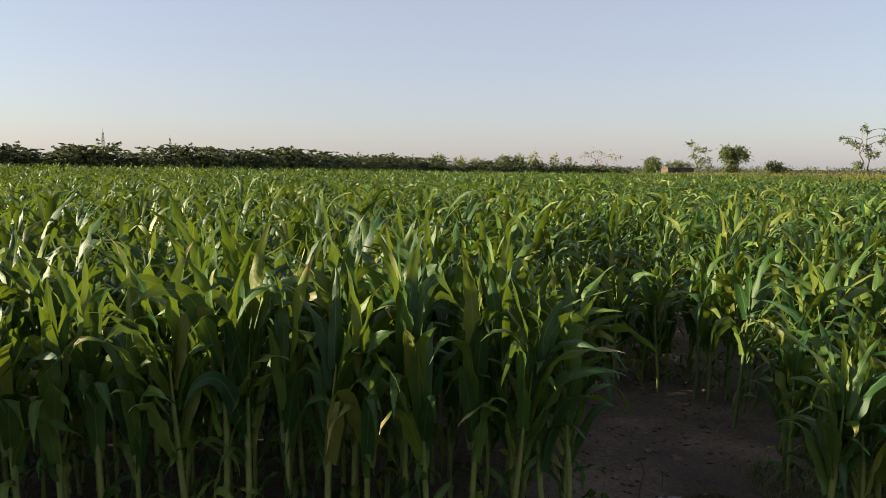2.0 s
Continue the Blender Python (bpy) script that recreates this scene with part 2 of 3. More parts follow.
DITCH = [(9.3, 0.7), (10.4, 1.35), (11.2, 1.9), (11.8, 2.3), (12.0, 2.9), (11.85, 3.45), (11.5, 3.9)]
BANK = [(12.35, 2.0), (12.2, 2.6), (12.24, 3.05), (12.12, 3.45), (11.92, 3.7), (11.8, 4.1)]
_ph = rng.uniform(0, 6.28, (14, 2))
_fr = rng.uniform(1.0, 9.0, 14)
_an = rng.uniform(0, 6.28, 14)


def ground_height(x, y):
    x, y = np.asarray(x, float), np.asarray(y, float)
    h = np.zeros(np.broadcast(x, y).shape)
    for (p, q), f, a in zip(_ph, _fr, _an):
        h = h + np.sin((x * np.cos(a) + y * np.sin(a)) * f + p) * 0.012 / np.sqrt(f)
    near = 1 - smoothstep(14, 30, np.hypot(x - 6, y))
    h = h * near
    h = h + 0.42 * smoothstep(14, 52, np.hypot(x - 4, y)) * smoothstep(0, -24, x) * smoothstep(-10, 10, y)
    h = h - 0.15 * np.exp(-(line_distance(x, y, DITCH) / 0.26) ** 2)
    h = h + 0.07 * np.exp(-(line_distance(x, y, BANK) / 0.10) ** 2) * (1 + 0.25 * np.sin(x * 9) * np.sin(y * 7))
    h = h + 0.16 * np.exp(-(((x - 10.9) / 0.75) ** 2 + ((y - 2.5) / 0.33) ** 2))
    h = h - 0.045 * (1 + 0.5 * np.sin(x * 14) * np.sin(y * 17 + x * 5)) * np.exp(-(((x - 4.85) / 0.34) ** 2 + ((y - 3.72) / 0.16) ** 2))
    return h


def spread(lo, hi, step, far):
    core = np.arange(lo, hi, step)
    out, d, x = [], step, 0.0
    while x < far:
        d *= 1.28
        x += d
        out.append(x)
    out = np.array(out)
    return np.concatenate([lo - out[::-1], core, hi - step + out])


gx, gy = spread(-2, 15, 0.06, 3500), spread(-1.5, 8, 0.06, 3500)
GX, GY = np.meshgrid(gx, gy)
ground = new("ground", mesh_from("ground", np.stack([GX, GY, ground_height(GX, GY)], -1).reshape(-1, 3), grid_faces(len(gy), len(gx)), M_SOIL))
tagged(ground, "bare dark brown soil of a maize field", "ground", kind="structure")


def patch(name, inside, lift, mat, lo, hi, step=0.05):
    px, py = np.meshgrid(np.arange(lo[0], hi[0], step), np.arange(lo[1], hi[1], step))
    f = grid_faces(px.shape[0], px.shape[1])
    cx, cy = px.ravel()[f].mean(1), py.ravel()[f].mean(1)
    f = f[inside(cx, cy)]
    used, inv = np.unique(f, return_inverse=True)
    v = np.stack([px.ravel(), py.ravel(), (ground_height(px, py) + lift(px, py)).ravel()], -1)[used]
    return new(name, mesh_from(name, v, inv.reshape(-1, 4), mat))


def sheet(name, lo, hi, z, mat):
    v = [(lo[0], lo[1], z), (hi[0], lo[1], z), (hi[0], hi[1], z), (lo[0], hi[1], z)]
    return new(name, mesh_from(name, v, [(0, 1, 2, 3)], mat))


tagged(patch("sandy_bank", lambda x, y: line_distance(x, y, BANK) + 0.03 * np.sin(x * 17 + y * 11) + 0.02 * np.sin(x * 43 - y * 37) < 0.065,
             lambda x, y: 0.018 + 0.004 * np.sin(x * 31 + y * 23) * np.sin(y * 37 - x * 19), M_SAND, (11.2, 1.6), (12.8, 4.5), 0.02),
       "low pale sandy bank along the irrigation ditch", "bank", kind="structure")
# Mud sheet over the ditch, coloured dark to stand for wet and shade.
tagged(patch("ditch_bed", lambda x, y: line_distance(x, y, DITCH) + 0.05 * np.sin(x * 13 + y * 9) + 0.03 * np.sin(x * 41 - y * 37) < 0.4,
             lambda x, y: 0.014 + 0.004 * np.sin(x * 29 + y * 17) * np.sin(y * 33 - x * 13), M_SHADED_MUD, (8.7, 0.1), (12.6, 4.5), 0.03),
       "wet mud in the irrigation ditch, darkened to imitate shade", "ditch", kind="structure")
tagged(sheet("water", (8.7, 0.2), (12.2, 3.0), -0.125, M_WATER), "still muddy water in the irrigation ditch", "water", kind="structure")
tagged(sheet("puddle", (4.4, 3.4), (5.3, 4.05), -0.049, M_WATER), "small muddy puddle on the bare soil", "puddle", kind="structure")

# ---------------------------------------------------------------- maize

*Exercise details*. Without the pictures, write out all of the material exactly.

*Solution for this task*.
2.0 s
Continue the Blender Python (bpy) script that recreates this scene with part 2 of 3. More parts follow.
DITCH = [(9.3, 0.7), (10.4, 1.35), (11.2, 1.9), (11.8, 2.3), (12.0, 2.9), (11.85, 3.45), (11.5, 3.9)]
BANK = [(12.35, 2.0), (12.2, 2.6), (12.24, 3.05), (12.12, 3.45), (11.92, 3.7), (11.8, 4.1)]
_ph = rng.uniform(0, 6.28, (14, 2))
_fr = rng.uniform(1.0, 9.0, 14)
_an = rng.uniform(0, 6.28, 14)


def ground_height(x, y):
    x, y = np.asarray(x, float), np.asarray(y, float)
    h = np.zeros(np.broadcast(x, y).shape)
    for (p, q), f, a in zip(_ph, _fr, _an):
        h = h + np.sin((x * np.cos(a) + y * np.sin(a)) * f + p) * 0.012 / np.sqrt(f)
    near = 1 - smoothstep(14, 30, np.hypot(x - 6, y))
    h = h * near
    h = h + 0.42 * smoothstep(14, 52, np.hypot(x - 4, y)) * smoothstep(0, -24, x) * smoothstep(-10, 10, y)
    h = h - 0.15 * np.exp(-(line_distance(x, y, DITCH) / 0.26) ** 2)
    h = h + 0.07 * np.exp(-(line_distance(x, y, BANK) / 0.10) ** 2) * (1 + 0.25 * np.sin(x * 9) * np.sin(y * 7))
    h = h + 0.16 * np.exp(-(((x - 10.9) / 0.75) ** 2 + ((y - 2.5) / 0.33) ** 2))
    h = h - 0.045 * (1 + 0.5 * np.sin(x * 14) * np.sin(y * 17 + x * 5)) * np.exp(-(((x - 4.85) / 0.34) ** 2 + ((y - 3.72) / 0.16) ** 2))
    return h


def spread(lo, hi, step, far):
    core = np.arange(lo, hi, step)
    out, d, x = [], step, 0.0
    while x < far:
        d *= 1.28
        x += d
        out.append(x)
    out = np.array(out)
    return np.concatenate([lo - out[::-1], core, hi - step + out])


gx, gy = spread(-2, 15, 0.06, 3500), spread(-1.5, 8, 0.06, 3500)
GX, GY = np.meshgrid(gx, gy)
ground = new("ground", mesh_from("ground", np.stack([GX, GY, ground_height(GX, GY)], -1).reshape(-1, 3), grid_faces(len(gy), len(gx)), M_SOIL))
tagged(ground, "bare dark brown soil of a maize field", "ground", kind="structure")


def patch(name, inside, lift, mat, lo, hi, step=0.05):
    px, py = np.meshgrid(np.arange(lo[0], hi[0], step), np.arange(lo[1], hi[1], step))
    f = grid_faces(px.shape[0], px.shape[1])
    cx, cy = px.ravel()[f].mean(1), py.ravel()[f].mean(1)
    f = f[inside(cx, cy)]
    used, inv = np.unique(f, return_inverse=True)
    v = np.stack([px.ravel(), py.ravel(), (ground_height(px, py) + lift(px, py)).ravel()], -1)[used]
    return new(name, mesh_from(name, v, inv.reshape(-1, 4), mat))


def sheet(name, lo, hi, z, mat):
    v = [(lo[0], lo[1], z), (hi[0], lo[1], z), (hi[0], hi[1], z), (lo[0], hi[1], z)]
    return new(name, mesh_from(name, v, [(0, 1, 2, 3)], mat))


tagged(patch("sandy_bank", lambda x, y: line_distance(x, y, BANK) + 0.03 * np.sin(x * 17 + y * 11) + 0.02 * np.sin(x * 43 - y * 37) < 0.065,
             lambda x, y: 0.018 + 0.004 * np.sin(x * 31 + y * 23) * np.sin(y * 37 - x * 19), M_SAND, (11.2, 1.6), (12.8, 4.5), 0.02),
       "low pale sandy bank along the irrigation ditch", "bank", kind="structure")
# Mud sheet over the ditch, coloured dark to stand for wet and shade.
tagged(patch("ditch_bed", lambda x, y: line_distance(x, y, DITCH) + 0.05 * np.sin(x * 13 + y * 9) + 0.03 * np.sin(x * 41 - y * 37) < 0.4,
             lambda x, y: 0.014 + 0.004 * np.sin(x * 29 + y * 17) * np.sin(y * 33 - x * 13), M_SHADED_MUD, (8.7, 0.1), (12.6, 4.5), 0.03),
       "wet mud in the irrigation ditch, darkened to imitate shade", "ditch", kind="structure")
tagged(sheet("water", (8.7, 0.2), (12.2, 3.0), -0.125, M_WATER), "still muddy water in the irrigation ditch", "water", kind="structure")
tagged(sheet("puddle", (4.4, 3.4), (5.3, 4.05), -0.049, M_WATER), "small muddy puddle on the bare soil", "puddle", kind="structure")

# ---------------------------------------------------------------- maize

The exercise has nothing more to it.